I can't believe that District Attorney Bonnie Dumanis is getting involved in this case. Treasonous comments are okay, apparently, but don't say "wussies" with a "p".
Logan Jenkins: In a council meeting, what language is too foul? It's a fair question
By Logan Jenkins
February 28, 2011
“Any person making impertinent and slanderous remarks or who becomes boisterous while addressing the council shall be removed from the room.”
So declares the Carlsbad Municipal Code.
On Aug. 24, that genteel standard of decorum was put to a double test.
During the public-comment period, Neil Turner, a retired Army captain and member of the Minutemen, challenged the council to either present charges to the Grand Jury or “become complicit” in treason.
Throughout his three-minute address, Turner was calm, dignified, measured. Mayor Bud Lewis and council listened impassively to a gentleman accusing the president of breaking into and entering the White House. Turner implored the council to heed Lincoln’s words: “To sin by silence, when they should protest, makes cowards of men.”
In light of the irrefutable facts — President Obama was born in Hawaii; the so-called “birthers” are conspiracy fabulists — one can imagine a hotheaded, patriotic mayor ordering the removal of Turner from the chamber.
No need to worry. Turner’s right of free, even if wing-nut, speech was exercised despite his slanderous — and arguably seditious — message. (He called upon members of the armed forces to resist the “unlawful” commander in chief’s orders.)
Next up to the lectern was Richard Shapiro, a homeless 53-year-old man who believes it’s his mission to spread the raw word that the justice system is corrupt from top to bottom. While he concedes his public diatribes are “an exercise in futility,” Shapiro soldiers on.
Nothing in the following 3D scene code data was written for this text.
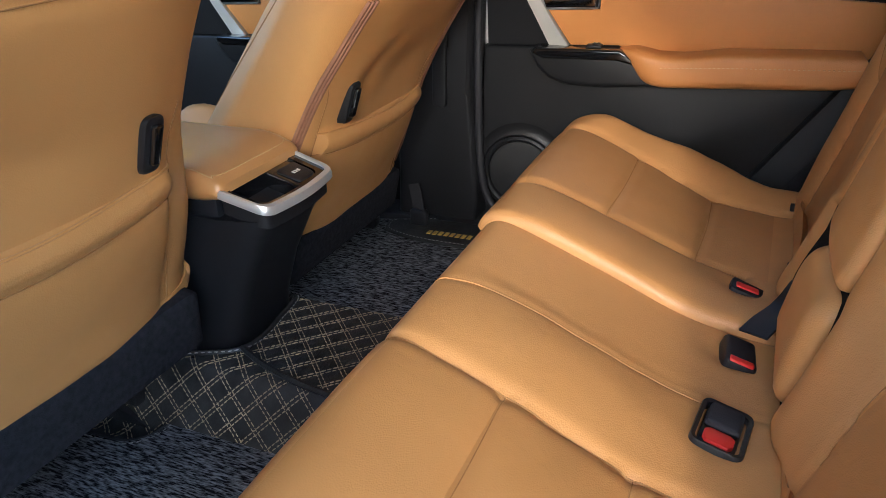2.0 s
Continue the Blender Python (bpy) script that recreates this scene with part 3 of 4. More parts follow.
    if not front:
        q = part("quarter_pane", prism([(0.666, 0.605), (0.72, 0.625), (0.93, 0.69), (0.666, 0.955)], -0.055, -0.051, lean), M_GLASS, door, "small fixed quarter glass", smooth=False)
        part("quarter_sill", prism([(0.655, 0.60), (0.66, 0.618), (0.72, 0.626), (0.80, 0.648), (0.93, 0.70), (0.95, 0.67), (0.90, 0.58), (0.655, 0.58)], -0.06, -0.002, put, 0.012, 3), M_DOORBLACK, door, "black sill rising to the rear")
        # small print on the glass
        bm = bmesh.new()
        for k, (w, dz) in enumerate(((0.018, 0), (0.016, 0.005), (0.018, 0.010), (0.012, 0.015), (0.018, 0.020), (0.014, 0.026))):
            a = block(0.64 - w + x_shift, 0.64 + x_shift, *sorted((s * 0.7515, s * 0.7525)), 0.0, 0.0022, 0)
            for v in a.verts:
                v.co.z += 0.622 + dz
                v.co.y -= s * max(0, v.co.z - 0.6) * 0.24
            me = bpy.data.meshes.new("tmp")
            a.to_mesh(me)
            bm.from_mesh(me)
            a.free()
        part("glass_print", bm, M_PRINT, door, "tiny grey print on the glass", smooth=False)
    else:
        part("fixed_pane_frame", prism([(0.02, 0.605), (0.04, 0.605), (0.06, 0.80), (0.04, 0.80)], -0.07, -0.035, lean, 0.004), M_RUBBER, door)
        if s > 0:
            m = (x_shift - 0.10, s * 1.0, 0.722)
            bm = lathe([(0.0, -0.06), (0.06, -0.055), (0.10, -0.03), (0.115, 0.0), (0.112, 0.012), (0.0, 0.012)], m, "x", 32)
            for v in bm.verts:
                v.co.z = m[2] + (v.co.z - m[2]) * 0.80
                v.co.y = m[1] + (v.co.y - m[1]) * 1.25
            turn = Matrix.Translation(m) @ Matrix.Rotation(radians(-30), 4, "Z") @ Matrix.Translation(-Vector(m))
            bm.transform(turn)
            mir = part("side_mirror", bm, M_WHITE, door, "white side mirror housing")
            bm = lathe([(0.0, 0.0125), (0.100, 0.0125), (0.102, 0.015), (0.0, 0.016)], m, "x", 32)
            for v in bm.verts:
                v.co.z = m[2] + (v.co.z - m[2]) * 0.80
                v.co.y = m[1] + (v.co.y - m[1]) * 1.25
            bm.transform(turn)
            part("mirror_glass", bm, M_MIRROR, door, "mirror glass")
            bm = lathe([(0.098, 0.010), (0.104, 0.022), (0.116, 0.020), (0.119, 0.004), (0.112, -0.004)], m, "x", 36)
            for v in bm.verts:
                v.co.z = m[2] + (v.co.z - m[2]) * 0.80
                v.co.y = m[1] + (v.co.y - m[1]) * 1.25
            bmesh.ops.delete(bm, geom=[f for f in bm.faces if len(f.verts) > 4], context="FACES_ONLY")
            bm.transform(turn)
            part("mirror_rim", bm, M_BLACK, door, "black mirror rim")
            part("mirror_arm", block(x_shift - 0.03, x_shift + 0.0, 0.76, 0.92, 0.625, 0.655, 0.008), M_BLACK, door)
    if swing:
        door.rotation_euler = (0, 0, radians(swing))
        door.location = Vector(stands) - car.location
    return door


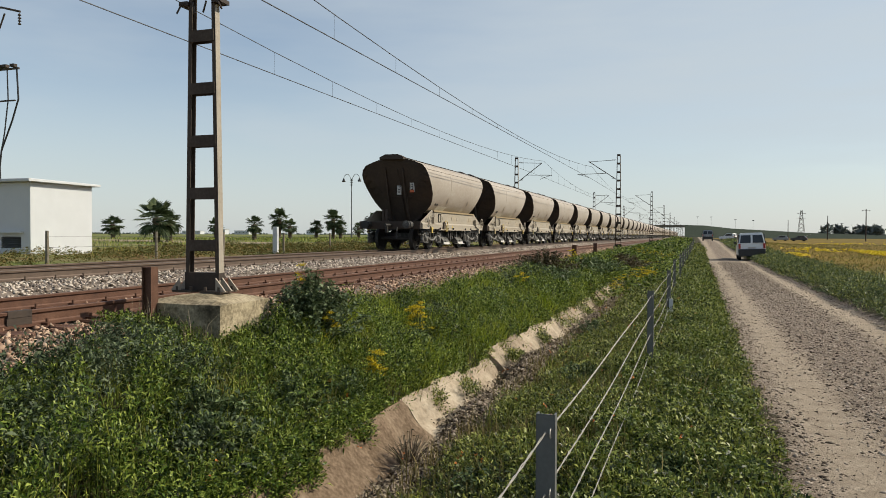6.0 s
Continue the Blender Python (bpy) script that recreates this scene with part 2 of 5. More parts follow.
M_PALEWIRE = material("pale_twisted_wire", [(0.28, 0.26, 0.22), (0.46, 0.43, 0.37)], 20, 0.6, metal=0.2, bump=0.1)


def stain_tank(m, spots):
    """Sooty dents with a streak down the flank, laid over a material. spots: along the wagon, height, size."""
    t = m.node_tree
    b = t.nodes["Principled BSDF"]
    out = b.inputs["Base Color"].links[0].from_socket
    co = t.nodes.new("ShaderNodeTexCoord")
    ns = t.nodes.new("ShaderNodeTexNoise")
    ns.inputs["Scale"].default_value, ns.inputs["Detail"].default_value = 5.0, 6.0
    t.links.new(co.outputs["Object"], ns.inputs["Vector"])
    warp = t.nodes.new("ShaderNodeVectorMath")
    warp.operation = "MULTIPLY_ADD"
    warp.inputs[1].default_value = (0.0, 0.22, 0.22)
    t.links.new(ns.outputs["Color"], warp.inputs[0])
    t.links.new(co.outputs["Object"], warp.inputs[2])
    for y, z, w, h, color, amount in spots:
        mp = t.nodes.new("ShaderNodeMapping")
        mp.inputs["Location"].default_value = (0, -(y + 0.11) / w, -(z + 0.11) / h)
        mp.inputs["Scale"].default_value = (0, 1 / w, 1 / h)
        t.links.new(warp.outputs[0], mp.inputs[0])
        ln = t.nodes.new("ShaderNodeVectorMath")
        ln.operation = "LENGTH"
        t.links.new(mp.outputs[0], ln.inputs[0])
        r = t.nodes.new("ShaderNodeMapRange")
        r.interpolation_type = "SMOOTHSTEP"
        r.inputs["From Min"].default_value, r.inputs["From Max"].default_value = 1.0, 0.1
        r.inputs["To Max"].default_value = amount
        t.links.new(ln.outputs["Value"], r.inputs["Value"])
        mx = t.nodes.new("ShaderNodeMix")
        mx.data_type = "RGBA"
        t.links.new(r.outputs[0], mx.inputs["Factor"])
        t.links.new(out, mx.inputs[6])
        mx.inputs[7].default_value = (*color, 1)
        out = mx.outputs[2]
    t.links.new(out, b.inputs["Base Color"])


stain_tank(M_TANK, [(3.75, 1.95, 0.55, 0.42, (0.26, 0.20, 0.14), 0.6), (6.6, 1.95, 0.6, 0.42, (0.24, 0.185, 0.13), 0.6), (3.75, 2.02, 0.17, 0.22, (0.09, 0.07, 0.05), 0.85), (6.6, 2.05, 0.15, 0.20, (0.09, 0.07, 0.05), 0.85),
                    (3.45, 1.72, 0.40, 0.15, (0.52, 0.47, 0.39), 0.75), (6.3, 1.72, 0.35, 0.15, (0.50, 0.45, 0.37), 0.6), (2.6, 1.75, 0.5, 0.18, (0.20, 0.155, 0.11), 0.5), (4.95, 1.72, 1.3, 0.20, (0.24, 0.20, 0.13), 0.5), (8.0, 1.8, 0.7, 0.3, (0.27, 0.21, 0.15), 0.5),
                    (3.9, 2.75, 0.10, 0.8, (0.30, 0.25, 0.19), 0.4)])


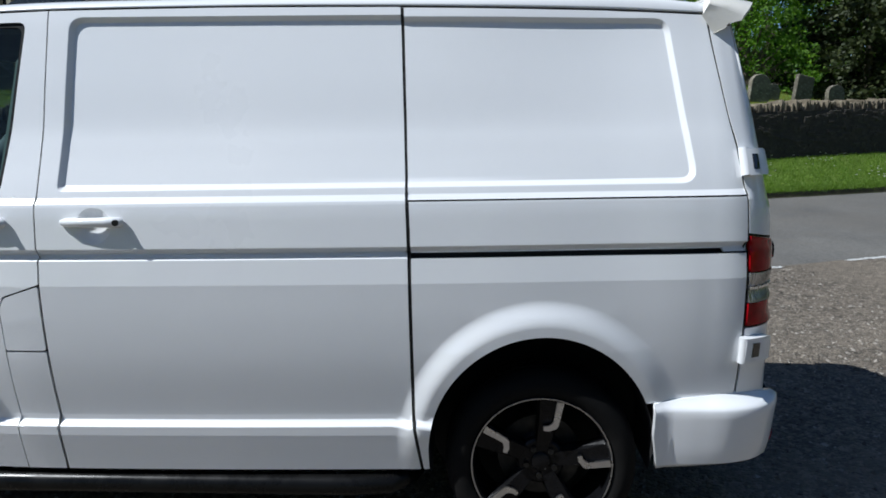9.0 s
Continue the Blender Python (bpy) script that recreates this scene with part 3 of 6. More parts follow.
def badge(name, pos, turn, r, parent):
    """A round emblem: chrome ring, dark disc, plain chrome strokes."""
    m = Matrix.Translation(pos) @ turn
    bm = bmesh.new()
    prof = [(r, 0.0), (r, 0.006), (r * 0.97, 0.010), (r * 0.90, 0.011), (r * 0.86, 0.008), (r * 0.85, 0.003)]
    rings = [[bm.verts.new(m @ Vector((q * math.cos(a), q * math.sin(a), h))) for a in np.linspace(0, math.tau, 40, endpoint=False)] for q, h in prof]
    for a, b in zip(rings, rings[1:]):
        for i in range(40):
            bm.faces.new((a[i], a[(i + 1) % 40], b[(i + 1) % 40], b[i]))
    bd = part(name, bm, M["chrome"], parent, "round chrome emblem", smooth=True)
    bm = bmesh.new()
    add_cyl(bm, m @ Vector((0, 0, 0)), m @ Vector((0, 0, 0.0035)), r * 0.86, seg=40)
    part("emblem_disc", bm, M["gloss"], bd)
    k = r * 0.84
    w = r * 0.085
    for pts in ([(-0.36, 0.90), (0.0, 0.10), (0.36, 0.90)], [(-0.80, 0.52), (-0.36, -0.86), (0.0, -0.04), (0.36, -0.86), (0.80, 0.52)]):
        for (xa, ya), (xb, yb) in zip(pts, pts[1:]):
            a, b = Vector((xa * k, ya * k)), Vector((xb * k, yb * k))
            d = (b - a).normalized()
            n = Vector((-d.y, d.x)) * w
            a, b = a - d * w * 0.5, b + d * w * 0.5
            bm = bmesh.new()
            add_prism(bm, [tuple(a - n), tuple(b - n), tuple(b + n), tuple(a + n)], m @ Matrix.Translation((0, 0, 0.002)), 0.007)
            part("emblem_stroke", bm, M["chrome"], bd)


pb = Vector(skin(ys(0.143), 0.955, 0.002)) * 1
pb.y *= -1
badge("rear_emblem", pb, Euler((radians(90), 0, radians(-91.5))).to_matrix().to_4x4() @ Matrix.Rotation(radians(-2), 4, "X"), 0.066, van)

# ---- top: bonnet, screen, roof ----
TT = [0, 0.5, 1, 1.5, 2, 3]
TB = dict(x=[3.79, 3.74, 3.66, 3.56, 3.45, 3.22], z=[1.0, 1.065, 1.12, 1.17, 1.212, 1.265], a=[0.61, 0.58, 0.53, 0.49, 0.46, 0.42], c=[0.0, 0.01, 0.02, 0.03, 0.03, -0.05])
TR = [3, 3.5, 4, 4.5, 5, 6, 7, 8, 9]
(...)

He’s spoken “a thousand times” before councils from the Bay Area to San Diego, he told me.
The problem is, Shapiro feels the need to use rough language in settings where decorum is highly valued.
On Aug. 24, Shapiro began his address by picking up on Turner’s point about silence. Most people, Shapiro said, are moral cowards, though he used an off-color word that’s often sanitized as “wussies.”
Mayor Lewis, who had been through this R-rated movie before, immediately ordered two officers to grab the speaker. As he was being led away, Shapiro asked off-camera if he could say “heck” or “darn.” (In a subsequent meeting, Shapiro got a rise out of Lewis when he articulated the word “pusillanimous,” a $10 word for cowardly.)
Shapiro will be tried in April for three Carlsbad violations, culminating in the Aug. 24 blowup. Somewhat surprisingly, the District Attorney’s Office is prosecuting the infraction-level case, an indication, one gathers, of the DA’s deep commitment to decorum.
I grant you, Shapiro is a street-wise provocateur, a gloating pain in the gluteus maximus, a homeless man’s George Carlin.
But in my etiquette book, it’s un-American to muzzle him, especially when more loathsome, if smoother, speech slides through like rancid butter.